EXERCISE GOAL: Your task is to repeat only the lines from the one with "# ---- helpers" through the one with "of a camera", exactly as they stand, both ends included.

TASK INPUT:
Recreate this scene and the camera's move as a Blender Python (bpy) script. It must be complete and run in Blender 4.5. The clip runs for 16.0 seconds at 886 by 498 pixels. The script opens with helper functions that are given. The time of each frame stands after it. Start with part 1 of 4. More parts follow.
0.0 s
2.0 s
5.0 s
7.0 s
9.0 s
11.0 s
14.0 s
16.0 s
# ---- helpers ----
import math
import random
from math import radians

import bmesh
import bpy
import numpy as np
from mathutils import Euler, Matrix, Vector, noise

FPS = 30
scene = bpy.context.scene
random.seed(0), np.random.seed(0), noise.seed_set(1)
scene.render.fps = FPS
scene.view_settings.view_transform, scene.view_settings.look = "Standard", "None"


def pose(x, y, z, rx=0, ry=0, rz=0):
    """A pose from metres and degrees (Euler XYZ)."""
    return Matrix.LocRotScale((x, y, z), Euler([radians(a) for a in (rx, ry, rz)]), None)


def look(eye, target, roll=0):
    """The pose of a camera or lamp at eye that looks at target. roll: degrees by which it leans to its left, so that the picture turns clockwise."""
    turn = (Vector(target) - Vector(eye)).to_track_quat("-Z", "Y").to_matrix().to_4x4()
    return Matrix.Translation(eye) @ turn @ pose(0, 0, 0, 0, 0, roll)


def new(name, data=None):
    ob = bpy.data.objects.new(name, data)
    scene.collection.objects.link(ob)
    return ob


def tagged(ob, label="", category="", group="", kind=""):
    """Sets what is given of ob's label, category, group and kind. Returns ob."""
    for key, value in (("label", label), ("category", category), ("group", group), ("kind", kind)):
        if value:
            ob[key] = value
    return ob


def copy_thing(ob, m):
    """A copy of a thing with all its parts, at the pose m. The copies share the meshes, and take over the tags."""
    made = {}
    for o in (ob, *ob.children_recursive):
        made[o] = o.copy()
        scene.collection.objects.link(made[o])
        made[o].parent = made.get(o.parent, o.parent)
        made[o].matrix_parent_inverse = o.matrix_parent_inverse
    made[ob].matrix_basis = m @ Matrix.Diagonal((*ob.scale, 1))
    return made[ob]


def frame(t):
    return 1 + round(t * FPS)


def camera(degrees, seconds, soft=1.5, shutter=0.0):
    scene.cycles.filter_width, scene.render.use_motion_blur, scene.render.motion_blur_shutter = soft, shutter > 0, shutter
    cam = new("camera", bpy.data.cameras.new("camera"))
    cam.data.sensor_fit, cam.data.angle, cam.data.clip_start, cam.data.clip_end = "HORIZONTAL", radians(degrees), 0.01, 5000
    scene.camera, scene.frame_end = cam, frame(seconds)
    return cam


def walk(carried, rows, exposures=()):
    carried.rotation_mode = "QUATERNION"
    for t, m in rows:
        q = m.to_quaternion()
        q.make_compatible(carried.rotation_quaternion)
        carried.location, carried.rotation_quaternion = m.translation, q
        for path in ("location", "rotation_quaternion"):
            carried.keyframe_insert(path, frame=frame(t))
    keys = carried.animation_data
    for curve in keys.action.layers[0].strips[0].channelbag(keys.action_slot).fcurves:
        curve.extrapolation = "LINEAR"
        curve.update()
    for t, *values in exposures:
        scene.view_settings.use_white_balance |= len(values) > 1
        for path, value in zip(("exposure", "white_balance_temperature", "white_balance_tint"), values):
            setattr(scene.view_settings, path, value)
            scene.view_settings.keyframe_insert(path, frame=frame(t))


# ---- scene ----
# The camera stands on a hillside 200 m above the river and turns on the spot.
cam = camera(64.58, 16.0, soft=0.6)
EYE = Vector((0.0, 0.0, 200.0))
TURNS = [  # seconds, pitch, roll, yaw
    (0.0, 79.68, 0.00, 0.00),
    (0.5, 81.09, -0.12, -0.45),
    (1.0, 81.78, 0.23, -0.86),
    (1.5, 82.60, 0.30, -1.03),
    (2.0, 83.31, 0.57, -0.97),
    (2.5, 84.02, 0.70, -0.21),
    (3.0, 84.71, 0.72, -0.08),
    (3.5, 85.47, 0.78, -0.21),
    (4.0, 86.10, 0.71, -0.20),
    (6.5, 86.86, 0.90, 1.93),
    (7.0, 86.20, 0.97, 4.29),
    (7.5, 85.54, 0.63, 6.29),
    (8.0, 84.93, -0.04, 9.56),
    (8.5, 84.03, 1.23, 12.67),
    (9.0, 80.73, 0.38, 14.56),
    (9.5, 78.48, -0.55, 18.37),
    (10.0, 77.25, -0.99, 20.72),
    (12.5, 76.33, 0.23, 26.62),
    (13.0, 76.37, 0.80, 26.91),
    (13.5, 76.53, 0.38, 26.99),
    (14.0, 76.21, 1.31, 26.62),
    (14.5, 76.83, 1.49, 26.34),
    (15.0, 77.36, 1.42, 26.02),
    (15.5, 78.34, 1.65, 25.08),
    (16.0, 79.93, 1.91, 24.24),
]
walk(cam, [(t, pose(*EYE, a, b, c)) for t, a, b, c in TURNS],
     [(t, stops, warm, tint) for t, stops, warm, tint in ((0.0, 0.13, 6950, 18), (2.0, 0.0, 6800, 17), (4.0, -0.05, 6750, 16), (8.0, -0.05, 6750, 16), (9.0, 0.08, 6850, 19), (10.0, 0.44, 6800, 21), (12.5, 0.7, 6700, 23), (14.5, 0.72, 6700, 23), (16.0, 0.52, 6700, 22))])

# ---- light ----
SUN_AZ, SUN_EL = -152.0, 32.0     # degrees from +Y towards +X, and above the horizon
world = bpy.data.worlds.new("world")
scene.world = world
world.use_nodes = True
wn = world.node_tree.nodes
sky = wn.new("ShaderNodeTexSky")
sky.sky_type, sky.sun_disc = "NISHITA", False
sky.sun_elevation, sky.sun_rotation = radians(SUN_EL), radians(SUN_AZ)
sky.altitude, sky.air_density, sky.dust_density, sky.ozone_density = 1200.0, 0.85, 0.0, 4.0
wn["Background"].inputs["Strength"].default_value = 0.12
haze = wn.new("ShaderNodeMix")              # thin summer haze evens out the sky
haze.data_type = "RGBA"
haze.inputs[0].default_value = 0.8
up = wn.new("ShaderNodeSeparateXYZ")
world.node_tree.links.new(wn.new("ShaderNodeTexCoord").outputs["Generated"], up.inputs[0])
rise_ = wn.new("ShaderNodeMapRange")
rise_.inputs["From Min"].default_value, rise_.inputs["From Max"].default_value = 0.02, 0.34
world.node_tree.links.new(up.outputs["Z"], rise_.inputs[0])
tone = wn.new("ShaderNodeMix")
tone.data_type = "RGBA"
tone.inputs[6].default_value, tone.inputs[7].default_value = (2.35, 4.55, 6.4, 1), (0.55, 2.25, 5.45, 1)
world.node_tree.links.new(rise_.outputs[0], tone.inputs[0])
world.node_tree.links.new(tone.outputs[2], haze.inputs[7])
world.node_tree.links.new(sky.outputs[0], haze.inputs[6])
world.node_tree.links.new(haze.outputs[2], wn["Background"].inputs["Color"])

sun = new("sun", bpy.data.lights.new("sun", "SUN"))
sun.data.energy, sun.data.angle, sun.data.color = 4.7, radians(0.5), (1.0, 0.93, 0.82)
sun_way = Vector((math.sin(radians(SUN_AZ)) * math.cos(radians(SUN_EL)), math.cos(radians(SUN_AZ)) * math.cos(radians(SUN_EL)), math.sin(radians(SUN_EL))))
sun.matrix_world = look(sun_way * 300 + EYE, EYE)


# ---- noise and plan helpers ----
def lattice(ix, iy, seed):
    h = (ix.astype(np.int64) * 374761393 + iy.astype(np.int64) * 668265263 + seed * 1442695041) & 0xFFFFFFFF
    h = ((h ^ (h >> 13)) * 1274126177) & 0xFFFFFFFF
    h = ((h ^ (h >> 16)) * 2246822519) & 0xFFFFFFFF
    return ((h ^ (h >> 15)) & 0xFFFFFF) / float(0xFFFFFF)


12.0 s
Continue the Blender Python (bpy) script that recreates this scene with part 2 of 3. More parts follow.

PROBLEM SOLUTION:
# ---- helpers ----
import math
import random
from math import radians

import bmesh
import bpy
import numpy as np
from mathutils import Euler, Matrix, Vector, noise

FPS = 30
scene = bpy.context.scene
random.seed(0), np.random.seed(0), noise.seed_set(1)
scene.render.fps = FPS
scene.view_settings.view_transform, scene.view_settings.look = "Standard", "None"


def pose(x, y, z, rx=0, ry=0, rz=0):
    """A pose from metres and degrees (Euler XYZ)."""
    return Matrix.LocRotScale((x, y, z), Euler([radians(a) for a in (rx, ry, rz)]), None)


def look(eye, target, roll=0):
    """The pose of a camera or lamp at eye that looks at target. roll: degrees by which it leans to its left, so that the picture turns clockwise."""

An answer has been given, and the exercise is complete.